(Animation scripts)

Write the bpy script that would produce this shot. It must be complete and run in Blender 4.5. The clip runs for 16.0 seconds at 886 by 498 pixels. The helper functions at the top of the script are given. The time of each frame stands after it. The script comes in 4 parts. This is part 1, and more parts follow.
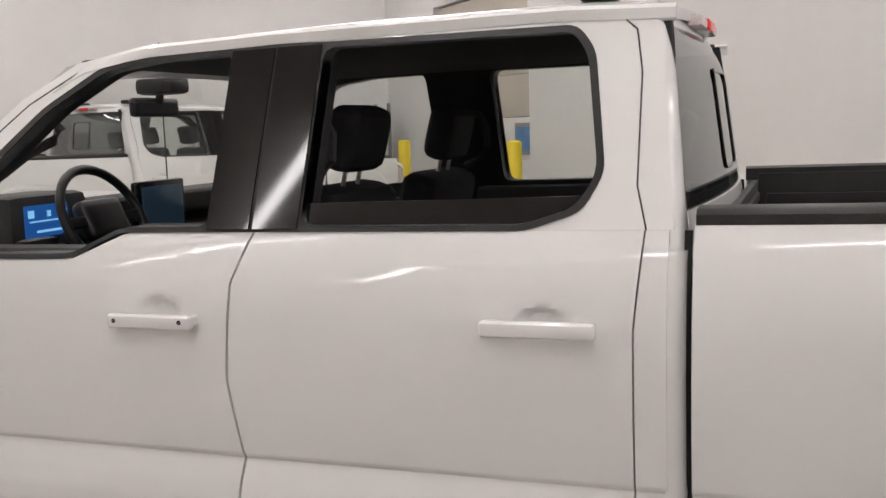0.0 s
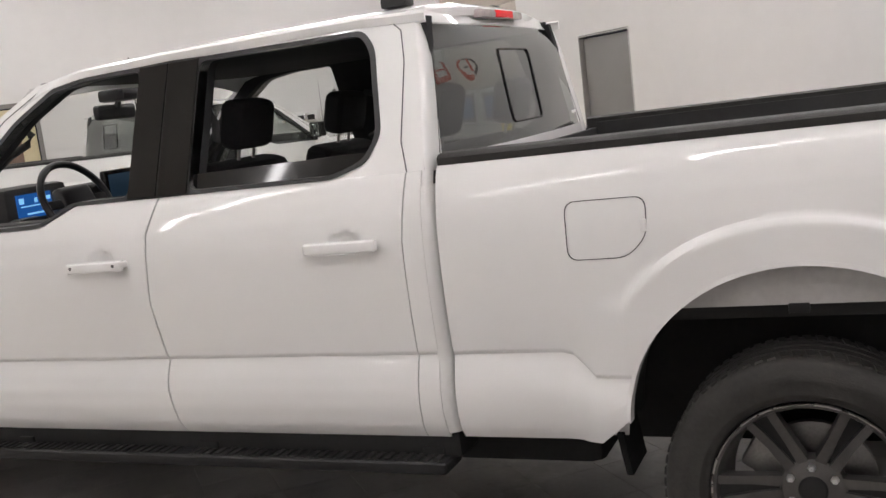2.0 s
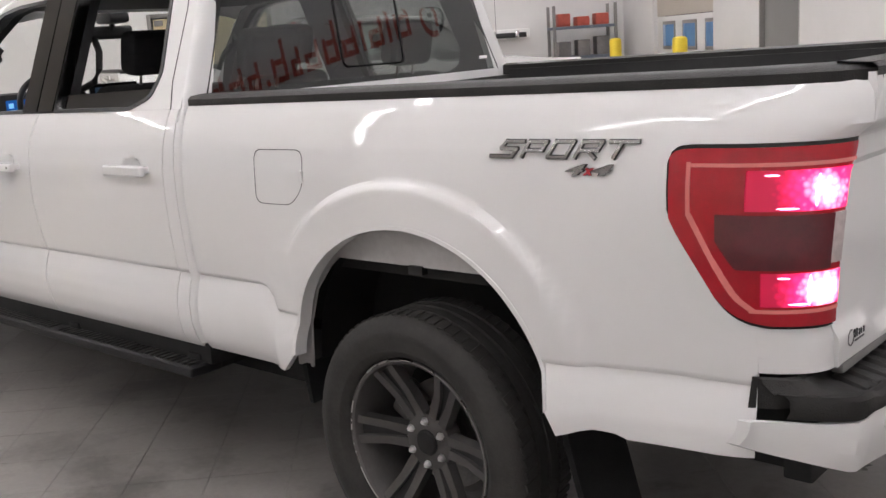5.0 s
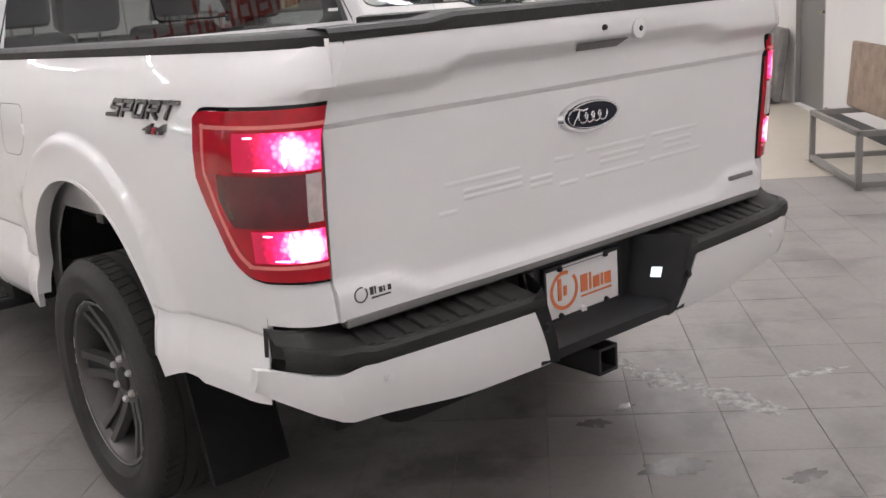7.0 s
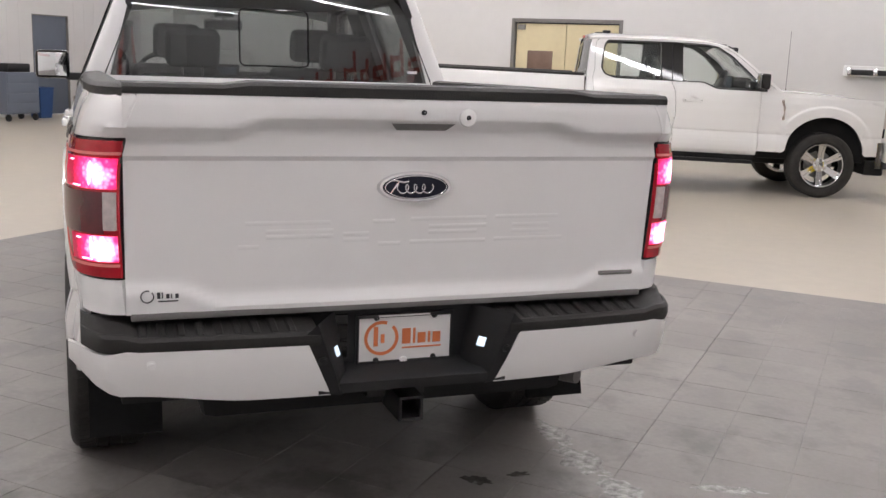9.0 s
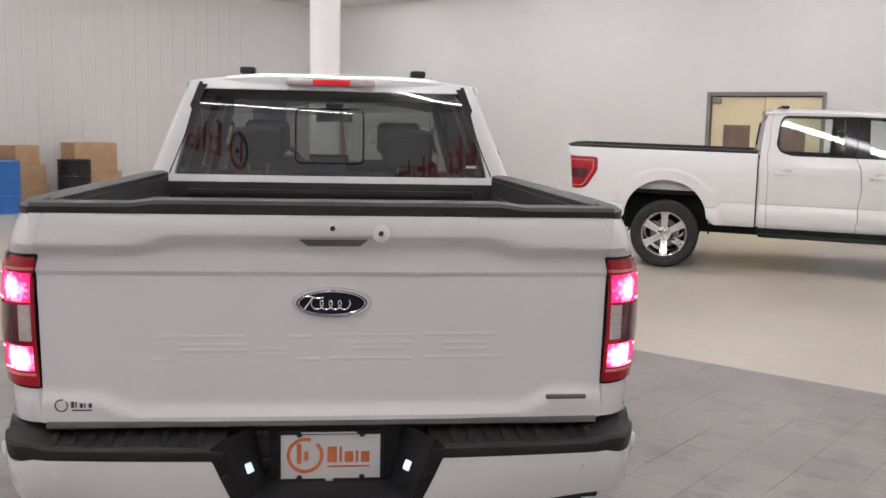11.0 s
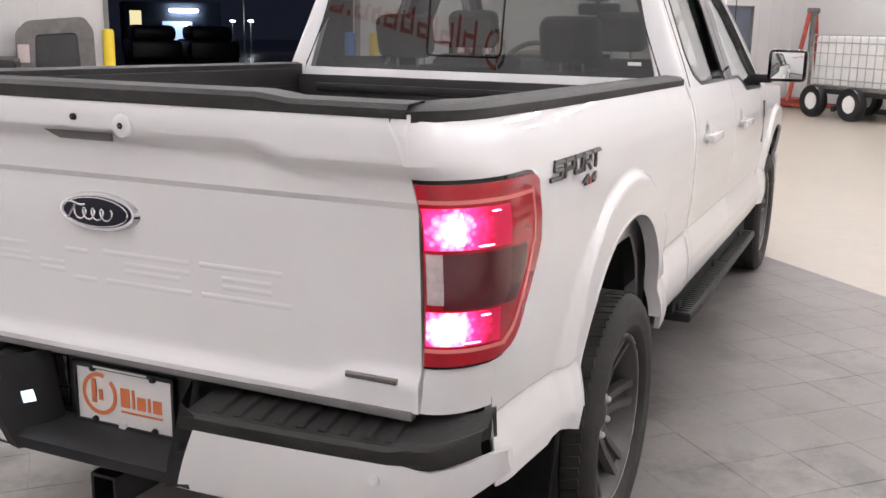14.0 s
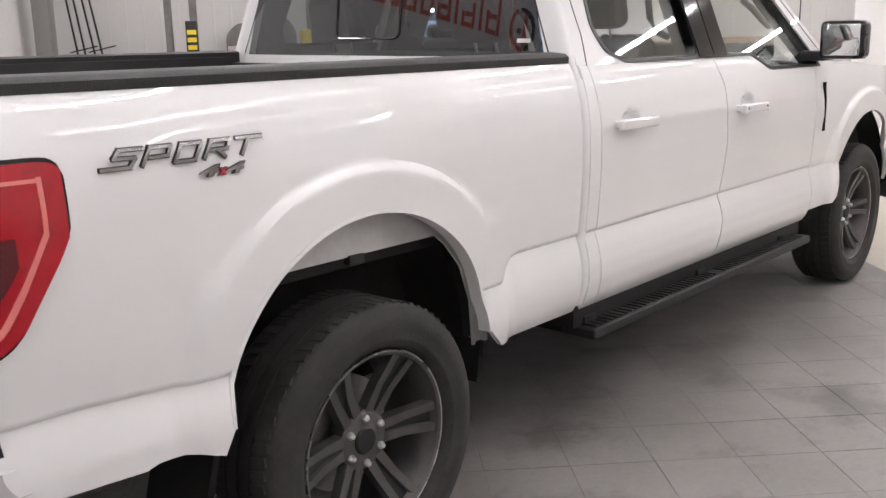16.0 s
==
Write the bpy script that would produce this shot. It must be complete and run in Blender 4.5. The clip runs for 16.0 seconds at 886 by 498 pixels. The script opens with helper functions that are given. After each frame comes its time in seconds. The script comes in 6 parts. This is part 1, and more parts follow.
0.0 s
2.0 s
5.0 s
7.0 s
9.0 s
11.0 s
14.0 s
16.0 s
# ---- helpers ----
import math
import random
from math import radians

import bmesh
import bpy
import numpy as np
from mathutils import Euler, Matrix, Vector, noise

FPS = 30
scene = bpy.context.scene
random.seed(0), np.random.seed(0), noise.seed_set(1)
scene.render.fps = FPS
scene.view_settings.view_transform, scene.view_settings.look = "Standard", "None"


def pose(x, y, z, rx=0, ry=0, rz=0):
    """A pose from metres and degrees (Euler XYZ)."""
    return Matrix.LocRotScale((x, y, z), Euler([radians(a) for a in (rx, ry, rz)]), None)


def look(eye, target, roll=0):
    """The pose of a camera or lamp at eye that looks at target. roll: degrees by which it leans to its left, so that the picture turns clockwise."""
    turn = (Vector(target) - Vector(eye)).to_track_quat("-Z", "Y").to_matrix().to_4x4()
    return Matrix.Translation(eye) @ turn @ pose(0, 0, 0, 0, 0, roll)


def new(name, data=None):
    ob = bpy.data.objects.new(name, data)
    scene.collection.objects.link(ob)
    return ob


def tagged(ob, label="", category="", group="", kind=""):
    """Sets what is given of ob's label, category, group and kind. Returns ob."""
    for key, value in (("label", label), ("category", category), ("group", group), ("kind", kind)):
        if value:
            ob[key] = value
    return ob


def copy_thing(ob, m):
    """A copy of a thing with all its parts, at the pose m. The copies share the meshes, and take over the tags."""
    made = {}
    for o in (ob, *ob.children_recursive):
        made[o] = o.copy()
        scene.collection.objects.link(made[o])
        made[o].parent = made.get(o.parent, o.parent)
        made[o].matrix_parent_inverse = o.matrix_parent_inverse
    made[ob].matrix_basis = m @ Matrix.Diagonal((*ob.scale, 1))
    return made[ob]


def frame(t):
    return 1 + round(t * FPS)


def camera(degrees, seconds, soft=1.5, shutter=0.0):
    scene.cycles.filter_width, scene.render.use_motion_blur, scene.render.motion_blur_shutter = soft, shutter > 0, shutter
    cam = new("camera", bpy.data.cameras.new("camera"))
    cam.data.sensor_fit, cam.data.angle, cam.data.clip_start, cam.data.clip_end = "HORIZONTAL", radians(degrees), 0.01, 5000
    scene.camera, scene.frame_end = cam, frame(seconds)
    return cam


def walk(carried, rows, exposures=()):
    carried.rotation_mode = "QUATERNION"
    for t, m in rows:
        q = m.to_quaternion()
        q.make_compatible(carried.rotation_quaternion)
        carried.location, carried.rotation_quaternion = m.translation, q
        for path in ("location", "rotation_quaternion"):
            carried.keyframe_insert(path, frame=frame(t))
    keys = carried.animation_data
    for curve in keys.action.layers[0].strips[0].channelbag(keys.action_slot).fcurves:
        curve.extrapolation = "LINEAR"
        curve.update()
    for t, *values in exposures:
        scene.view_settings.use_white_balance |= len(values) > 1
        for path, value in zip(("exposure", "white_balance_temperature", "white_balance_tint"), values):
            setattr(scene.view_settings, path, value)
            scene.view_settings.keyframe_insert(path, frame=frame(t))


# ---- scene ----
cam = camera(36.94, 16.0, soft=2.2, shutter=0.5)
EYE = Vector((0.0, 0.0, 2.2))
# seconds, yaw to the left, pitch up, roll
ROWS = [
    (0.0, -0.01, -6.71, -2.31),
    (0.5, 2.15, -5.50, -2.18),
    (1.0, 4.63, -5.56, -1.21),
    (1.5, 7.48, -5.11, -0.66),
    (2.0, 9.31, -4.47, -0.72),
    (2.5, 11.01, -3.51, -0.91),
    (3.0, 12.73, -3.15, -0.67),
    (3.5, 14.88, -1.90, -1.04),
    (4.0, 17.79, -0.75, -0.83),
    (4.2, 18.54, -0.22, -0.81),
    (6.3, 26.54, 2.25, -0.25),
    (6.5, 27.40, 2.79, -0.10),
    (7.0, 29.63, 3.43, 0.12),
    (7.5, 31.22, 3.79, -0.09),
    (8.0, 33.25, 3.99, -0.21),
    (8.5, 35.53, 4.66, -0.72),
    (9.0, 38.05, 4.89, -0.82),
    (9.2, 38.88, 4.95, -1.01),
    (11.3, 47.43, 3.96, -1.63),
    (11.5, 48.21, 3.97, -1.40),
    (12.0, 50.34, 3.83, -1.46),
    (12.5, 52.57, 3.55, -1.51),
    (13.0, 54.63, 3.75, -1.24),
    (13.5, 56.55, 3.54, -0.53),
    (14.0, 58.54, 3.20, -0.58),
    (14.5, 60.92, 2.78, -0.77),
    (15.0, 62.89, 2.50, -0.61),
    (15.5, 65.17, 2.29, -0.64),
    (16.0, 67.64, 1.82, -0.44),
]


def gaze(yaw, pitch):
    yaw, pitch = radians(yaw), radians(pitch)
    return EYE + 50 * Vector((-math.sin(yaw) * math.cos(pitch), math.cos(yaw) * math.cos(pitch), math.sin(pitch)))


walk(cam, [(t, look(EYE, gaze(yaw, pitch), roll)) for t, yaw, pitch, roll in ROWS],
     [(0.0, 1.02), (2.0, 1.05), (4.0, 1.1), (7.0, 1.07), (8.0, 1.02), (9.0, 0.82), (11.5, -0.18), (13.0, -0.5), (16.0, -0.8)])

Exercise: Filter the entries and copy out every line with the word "roll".

Exercise answer:
def look(eye, target, roll=0):
    """The pose of a camera or lamp at eye that looks at target. roll: degrees by which it leans to its left, so that the picture turns clockwise."""
    return Matrix.Translation(eye) @ turn @ pose(0, 0, 0, 0, 0, roll)
# seconds, yaw to the left, pitch up, roll
walk(cam, [(t, look(EYE, gaze(yaw, pitch), roll)) for t, yaw, pitch, roll in ROWS],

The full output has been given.